> [The problem] Lines containing the word "with" are the ones to copy from the records below.

══ Data provided

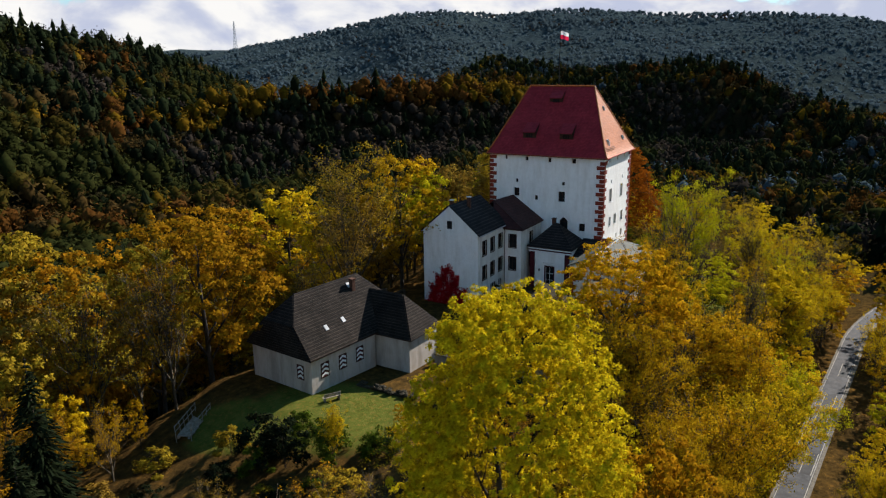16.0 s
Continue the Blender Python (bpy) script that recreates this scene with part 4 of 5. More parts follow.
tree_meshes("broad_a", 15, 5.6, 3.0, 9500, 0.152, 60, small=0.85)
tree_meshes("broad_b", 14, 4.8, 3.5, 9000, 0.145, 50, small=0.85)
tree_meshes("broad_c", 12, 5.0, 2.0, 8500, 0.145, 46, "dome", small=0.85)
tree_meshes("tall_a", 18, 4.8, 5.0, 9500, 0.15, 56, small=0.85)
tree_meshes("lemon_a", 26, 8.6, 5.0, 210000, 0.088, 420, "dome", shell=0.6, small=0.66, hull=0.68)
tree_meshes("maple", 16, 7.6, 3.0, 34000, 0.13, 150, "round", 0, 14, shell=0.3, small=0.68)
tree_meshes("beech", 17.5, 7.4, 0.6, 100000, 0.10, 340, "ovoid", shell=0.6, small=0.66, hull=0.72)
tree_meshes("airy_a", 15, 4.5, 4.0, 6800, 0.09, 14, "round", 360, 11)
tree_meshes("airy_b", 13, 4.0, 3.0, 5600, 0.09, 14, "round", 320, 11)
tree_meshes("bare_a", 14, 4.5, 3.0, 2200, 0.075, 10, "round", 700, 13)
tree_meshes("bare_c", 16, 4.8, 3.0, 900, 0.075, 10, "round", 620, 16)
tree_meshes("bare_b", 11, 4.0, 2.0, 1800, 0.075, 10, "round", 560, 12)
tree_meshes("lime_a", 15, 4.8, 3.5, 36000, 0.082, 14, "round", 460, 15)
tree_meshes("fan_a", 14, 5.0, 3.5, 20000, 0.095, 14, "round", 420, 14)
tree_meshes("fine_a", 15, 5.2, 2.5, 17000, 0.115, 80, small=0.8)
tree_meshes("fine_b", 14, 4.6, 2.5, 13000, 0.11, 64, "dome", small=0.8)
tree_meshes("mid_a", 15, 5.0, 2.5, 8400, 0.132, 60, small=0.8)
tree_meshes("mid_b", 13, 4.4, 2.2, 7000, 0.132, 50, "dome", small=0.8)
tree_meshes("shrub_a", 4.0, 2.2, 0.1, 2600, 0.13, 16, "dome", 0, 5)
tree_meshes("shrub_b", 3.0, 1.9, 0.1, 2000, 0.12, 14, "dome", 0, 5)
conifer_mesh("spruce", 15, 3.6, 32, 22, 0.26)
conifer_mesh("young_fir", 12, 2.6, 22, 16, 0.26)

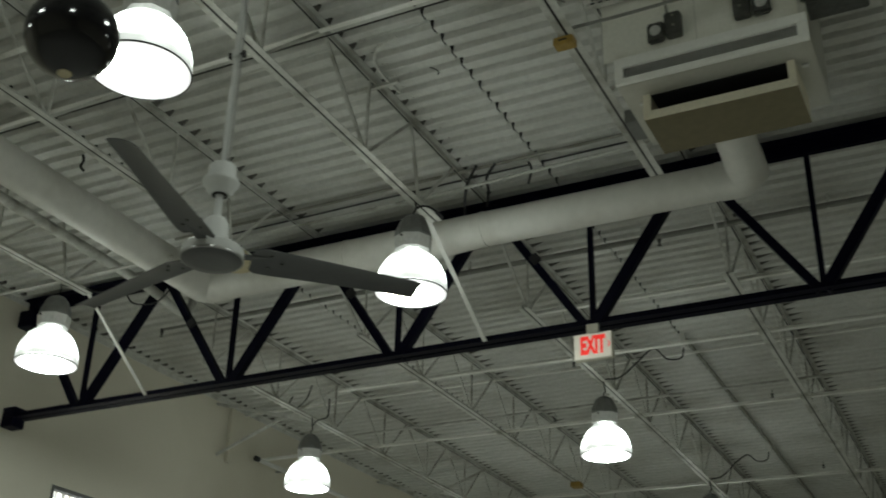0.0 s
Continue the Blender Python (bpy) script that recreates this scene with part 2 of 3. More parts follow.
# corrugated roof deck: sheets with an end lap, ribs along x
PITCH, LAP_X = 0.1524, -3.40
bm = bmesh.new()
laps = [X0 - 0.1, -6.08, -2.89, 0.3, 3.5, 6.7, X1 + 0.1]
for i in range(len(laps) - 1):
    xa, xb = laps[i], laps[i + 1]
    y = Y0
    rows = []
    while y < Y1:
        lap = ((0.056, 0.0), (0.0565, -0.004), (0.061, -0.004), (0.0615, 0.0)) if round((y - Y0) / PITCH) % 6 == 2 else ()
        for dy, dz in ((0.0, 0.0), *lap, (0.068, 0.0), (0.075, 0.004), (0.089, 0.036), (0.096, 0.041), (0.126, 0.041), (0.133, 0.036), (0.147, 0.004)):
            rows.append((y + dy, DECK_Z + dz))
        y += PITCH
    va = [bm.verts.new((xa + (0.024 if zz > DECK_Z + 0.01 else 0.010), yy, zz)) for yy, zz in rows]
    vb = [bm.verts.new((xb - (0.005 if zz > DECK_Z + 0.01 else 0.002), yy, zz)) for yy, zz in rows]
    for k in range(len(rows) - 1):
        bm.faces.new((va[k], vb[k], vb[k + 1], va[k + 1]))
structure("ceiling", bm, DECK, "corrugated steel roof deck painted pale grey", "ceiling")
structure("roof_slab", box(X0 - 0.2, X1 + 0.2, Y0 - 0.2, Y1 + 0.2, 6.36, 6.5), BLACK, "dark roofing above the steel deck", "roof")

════
══ Data provided

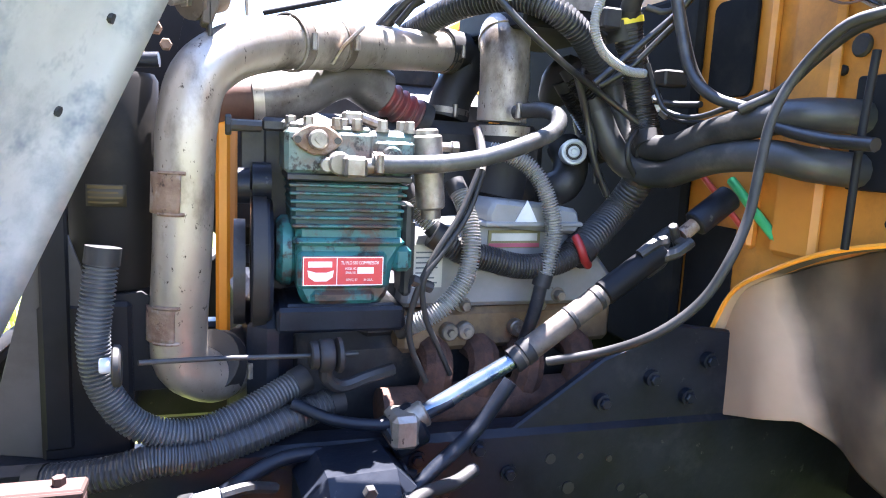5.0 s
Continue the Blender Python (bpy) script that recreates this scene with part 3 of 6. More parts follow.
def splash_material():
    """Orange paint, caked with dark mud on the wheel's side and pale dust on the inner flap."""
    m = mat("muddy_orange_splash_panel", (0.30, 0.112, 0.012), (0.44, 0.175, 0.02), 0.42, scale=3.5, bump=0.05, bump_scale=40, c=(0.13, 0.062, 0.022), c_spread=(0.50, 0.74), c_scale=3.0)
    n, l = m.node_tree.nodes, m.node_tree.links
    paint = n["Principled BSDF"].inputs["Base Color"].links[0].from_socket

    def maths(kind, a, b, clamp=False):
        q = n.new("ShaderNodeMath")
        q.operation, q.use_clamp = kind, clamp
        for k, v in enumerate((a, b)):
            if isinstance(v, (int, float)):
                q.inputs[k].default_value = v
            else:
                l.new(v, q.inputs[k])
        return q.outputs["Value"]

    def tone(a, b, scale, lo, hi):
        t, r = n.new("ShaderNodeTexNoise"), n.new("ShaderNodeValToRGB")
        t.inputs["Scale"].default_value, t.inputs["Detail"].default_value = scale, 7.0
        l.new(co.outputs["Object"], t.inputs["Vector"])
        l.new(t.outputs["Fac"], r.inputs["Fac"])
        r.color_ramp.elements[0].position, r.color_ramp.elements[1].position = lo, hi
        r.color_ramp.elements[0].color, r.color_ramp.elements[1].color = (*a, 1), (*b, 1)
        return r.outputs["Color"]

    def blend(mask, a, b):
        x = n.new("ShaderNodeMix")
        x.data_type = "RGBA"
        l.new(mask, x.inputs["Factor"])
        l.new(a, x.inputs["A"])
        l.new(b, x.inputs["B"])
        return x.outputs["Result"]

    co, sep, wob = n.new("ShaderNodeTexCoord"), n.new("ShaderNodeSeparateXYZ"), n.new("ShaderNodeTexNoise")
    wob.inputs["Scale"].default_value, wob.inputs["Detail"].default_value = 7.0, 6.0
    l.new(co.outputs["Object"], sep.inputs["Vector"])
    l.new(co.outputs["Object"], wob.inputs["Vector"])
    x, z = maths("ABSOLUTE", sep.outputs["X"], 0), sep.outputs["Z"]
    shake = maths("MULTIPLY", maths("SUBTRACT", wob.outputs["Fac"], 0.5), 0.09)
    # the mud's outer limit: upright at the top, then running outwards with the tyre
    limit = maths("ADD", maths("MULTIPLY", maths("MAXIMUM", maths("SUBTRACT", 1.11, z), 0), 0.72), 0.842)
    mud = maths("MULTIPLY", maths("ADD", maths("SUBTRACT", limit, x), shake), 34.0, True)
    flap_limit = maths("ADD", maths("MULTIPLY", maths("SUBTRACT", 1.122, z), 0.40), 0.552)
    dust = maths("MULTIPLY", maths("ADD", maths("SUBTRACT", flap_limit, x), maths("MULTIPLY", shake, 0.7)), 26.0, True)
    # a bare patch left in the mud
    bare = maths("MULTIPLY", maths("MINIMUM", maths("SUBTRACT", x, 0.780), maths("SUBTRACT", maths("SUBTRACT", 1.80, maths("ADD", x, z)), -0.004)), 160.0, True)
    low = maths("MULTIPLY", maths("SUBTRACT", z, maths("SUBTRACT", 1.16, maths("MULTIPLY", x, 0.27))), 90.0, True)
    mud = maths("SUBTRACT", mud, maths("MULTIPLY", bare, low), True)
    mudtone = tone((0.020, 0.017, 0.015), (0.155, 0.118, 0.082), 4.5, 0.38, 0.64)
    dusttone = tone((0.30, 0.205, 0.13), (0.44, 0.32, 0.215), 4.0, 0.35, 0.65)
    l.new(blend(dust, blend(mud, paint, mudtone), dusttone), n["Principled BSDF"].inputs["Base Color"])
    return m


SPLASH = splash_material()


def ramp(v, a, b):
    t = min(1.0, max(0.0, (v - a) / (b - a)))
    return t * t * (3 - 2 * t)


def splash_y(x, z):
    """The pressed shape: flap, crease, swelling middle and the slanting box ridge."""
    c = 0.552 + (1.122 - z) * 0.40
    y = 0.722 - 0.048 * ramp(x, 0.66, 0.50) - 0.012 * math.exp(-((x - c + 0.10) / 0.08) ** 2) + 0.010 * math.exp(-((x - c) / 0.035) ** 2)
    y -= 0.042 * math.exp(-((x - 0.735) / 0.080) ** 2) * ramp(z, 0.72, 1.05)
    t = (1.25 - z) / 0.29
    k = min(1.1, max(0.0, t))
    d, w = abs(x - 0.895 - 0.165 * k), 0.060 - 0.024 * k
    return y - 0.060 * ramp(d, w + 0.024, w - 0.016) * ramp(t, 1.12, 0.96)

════

> [Response]
Continue the Blender Python (bpy) script that recreates this scene with part 4 of 5. More parts follow.
Continue the Blender Python (bpy) script that recreates this scene with part 2 of 3. More parts follow.
# corrugated roof deck: sheets with an end lap, ribs along x
Continue the Blender Python (bpy) script that recreates this scene with part 3 of 6. More parts follow.
    """Orange paint, caked with dark mud on the wheel's side and pale dust on the inner flap."""
    # the mud's outer limit: upright at the top, then running outwards with the tyre